>> begin DATA BLOCK
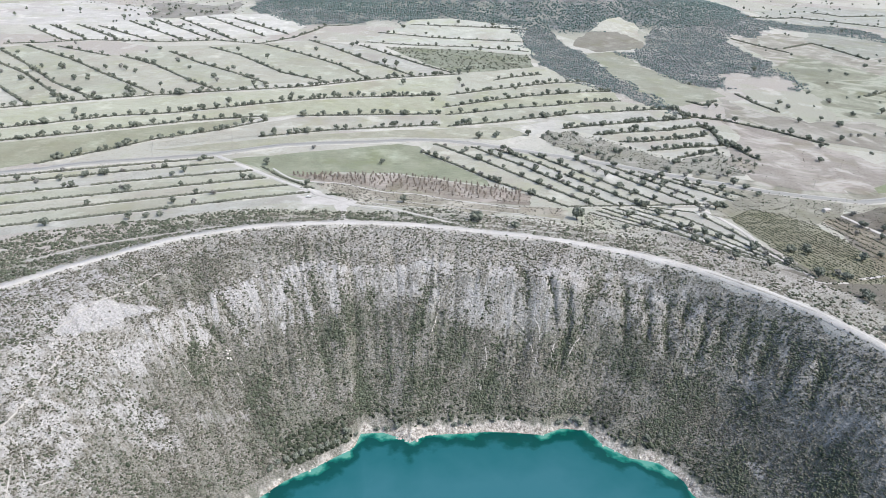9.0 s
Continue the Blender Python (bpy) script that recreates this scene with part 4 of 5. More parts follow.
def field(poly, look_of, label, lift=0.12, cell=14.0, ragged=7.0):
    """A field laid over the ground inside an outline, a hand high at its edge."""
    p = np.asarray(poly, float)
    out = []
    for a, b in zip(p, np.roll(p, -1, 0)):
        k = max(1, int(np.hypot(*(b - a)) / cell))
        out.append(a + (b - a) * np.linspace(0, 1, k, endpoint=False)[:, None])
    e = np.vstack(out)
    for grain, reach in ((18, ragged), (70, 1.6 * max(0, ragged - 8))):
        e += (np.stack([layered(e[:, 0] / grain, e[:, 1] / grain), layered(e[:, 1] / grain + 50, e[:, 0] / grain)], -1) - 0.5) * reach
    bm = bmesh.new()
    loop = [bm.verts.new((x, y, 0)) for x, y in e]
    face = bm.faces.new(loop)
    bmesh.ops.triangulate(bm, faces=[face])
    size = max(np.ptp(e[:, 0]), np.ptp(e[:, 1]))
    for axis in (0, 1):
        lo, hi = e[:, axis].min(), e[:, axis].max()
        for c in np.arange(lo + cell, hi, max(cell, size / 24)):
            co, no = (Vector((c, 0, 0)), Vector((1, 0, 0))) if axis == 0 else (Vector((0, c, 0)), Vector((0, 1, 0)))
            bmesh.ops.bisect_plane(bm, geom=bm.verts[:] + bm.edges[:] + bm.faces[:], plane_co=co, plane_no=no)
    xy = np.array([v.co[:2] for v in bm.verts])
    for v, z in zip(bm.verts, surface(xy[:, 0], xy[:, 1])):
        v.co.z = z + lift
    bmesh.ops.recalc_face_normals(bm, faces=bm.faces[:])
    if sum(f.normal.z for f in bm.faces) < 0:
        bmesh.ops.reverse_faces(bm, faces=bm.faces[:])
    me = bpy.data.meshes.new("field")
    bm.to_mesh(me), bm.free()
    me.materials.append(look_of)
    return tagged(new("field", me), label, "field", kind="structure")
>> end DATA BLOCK
The data above needs to be retyped exactly, with the images left out.

9.0 s
Continue the Blender Python (bpy) script that recreates this scene with part 4 of 5. More parts follow.
def field(poly, look_of, label, lift=0.12, cell=14.0, ragged=7.0):
    """A field laid over the ground inside an outline, a hand high at its edge."""
    p = np.asarray(poly, float)
    out = []
    for a, b in zip(p, np.roll(p, -1, 0)):
        k = max(1, int(np.hypot(*(b - a)) / cell))
        out.append(a + (b - a) * np.linspace(0, 1, k, endpoint=False)[:, None])
    e = np.vstack(out)
    for grain, reach in ((18, ragged), (70, 1.6 * max(0, ragged - 8))):
        e += (np.stack([layered(e[:, 0] / grain, e[:, 1] / grain), layered(e[:, 1] / grain + 50, e[:, 0] / grain)], -1) - 0.5) * reach
    bm = bmesh.new()
    loop = [bm.verts.new((x, y, 0)) for x, y in e]
    face = bm.faces.new(loop)
    bmesh.ops.triangulate(bm, faces=[face])
    size = max(np.ptp(e[:, 0]), np.ptp(e[:, 1]))
    for axis in (0, 1):
        lo, hi = e[:, axis].min(), e[:, axis].max()
        for c in np.arange(lo + cell, hi, max(cell, size / 24)):
            co, no = (Vector((c, 0, 0)), Vector((1, 0, 0))) if axis == 0 else (Vector((0, c, 0)), Vector((0, 1, 0)))
            bmesh.ops.bisect_plane(bm, geom=bm.verts[:] + bm.edges[:] + bm.faces[:], plane_co=co, plane_no=no)
    xy = np.array([v.co[:2] for v in bm.verts])
    for v, z in zip(bm.verts, surface(xy[:, 0], xy[:, 1])):
        v.co.z = z + lift
    bmesh.ops.recalc_face_normals(bm, faces=bm.faces[:])
    if sum(f.normal.z for f in bm.faces) < 0:
        bmesh.ops.reverse_faces(bm, faces=bm.faces[:])
    me = bpy.data.meshes.new("field")
    bm.to_mesh(me), bm.free()
    me.materials.append(look_of)
    return tagged(new("field", me), label, "field", kind="structure")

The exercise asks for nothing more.